Neighbours fume over farmland stench

Reporter: Richard Hooton
Date published: 09 May 2011


RESIDENTS claim foul smells from waste spread on farmland is driving them to distraction.

Households on Mossley’s Hey Farm Estate say the stench has plagued them for two years and means they can’t use their gardens.

But the farmer involved says it’s just a small minority of people complaining and the smell occurs only 20 days a year.

David Sykes Agricultural Contractors has a contract with Greater Manchester Waste Disposal Authority to recycle domestic green waste from councils across the area, including Oldham, which is checked by the Environment Agency.

The garden and food waste is collected from residents’ brown bins and composted at a site in Todmorden before being spread on part of his land, which stretches from Manchester Road in Greenfield to Huddersfield Road in Mossley.

But six residents have complained to Tameside Council’s environmental health department about the pong it’s causing.

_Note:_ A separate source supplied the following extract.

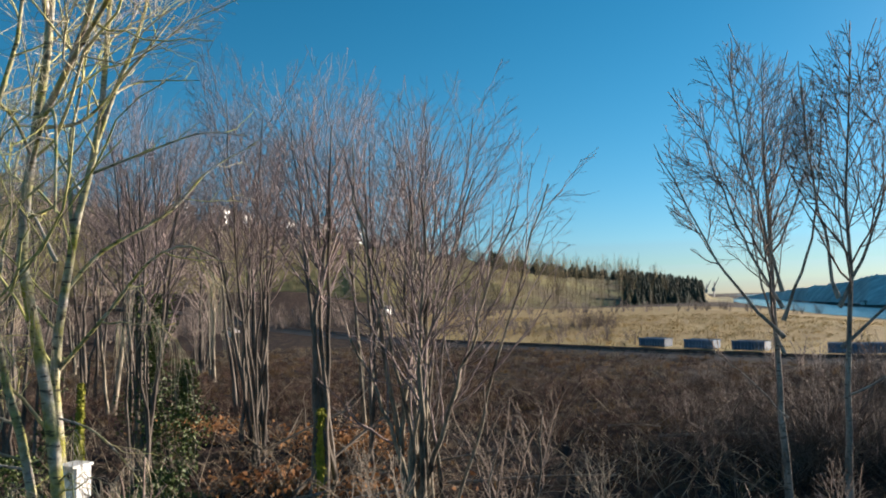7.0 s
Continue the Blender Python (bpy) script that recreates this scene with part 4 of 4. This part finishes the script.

Retired teacher Bob Weedon (67), who has lived in Huddersfield Road since 1975, said: “These fumes are just drifting across when the wind is in the wrong direction. It smells dreadful.”

While he’s all for recycling, he added: “We have lived here for years and this is an intrusion that prevents us from making use of our garden.

“He doesn’t grow anything on the land and it’s just a way of recycling waste but it absolutely smells dreadful. It’s not a nice, traditional farm smell, which I don’t mind, it’s an evil, chemical smell and it drives people indoors. A lot of people are suffering on a daily basis.”

But Mr Sykes said the waste was a compost, like an organic fertiliser, which is rotting down and has no chemicals in it. He doesn’t spread it at weekends or Bank Holidays.

He said: “When we bring the stuff in on that day it does smell. It smells when we spread it until it’s had a chance to settle down for a day. There’s probably 20 days a year when there’s a smell. It’s not unacceptable.

“It’s just organic material for organic farming. They all want recycling — but not in their backyard.”

A Tameside Council spokesman said: “ Officers from our neighbourhood team will continue to monitor the levels of complaints received and ensure that the farm does all that is reasonably practicable to reduce odour nuisance.”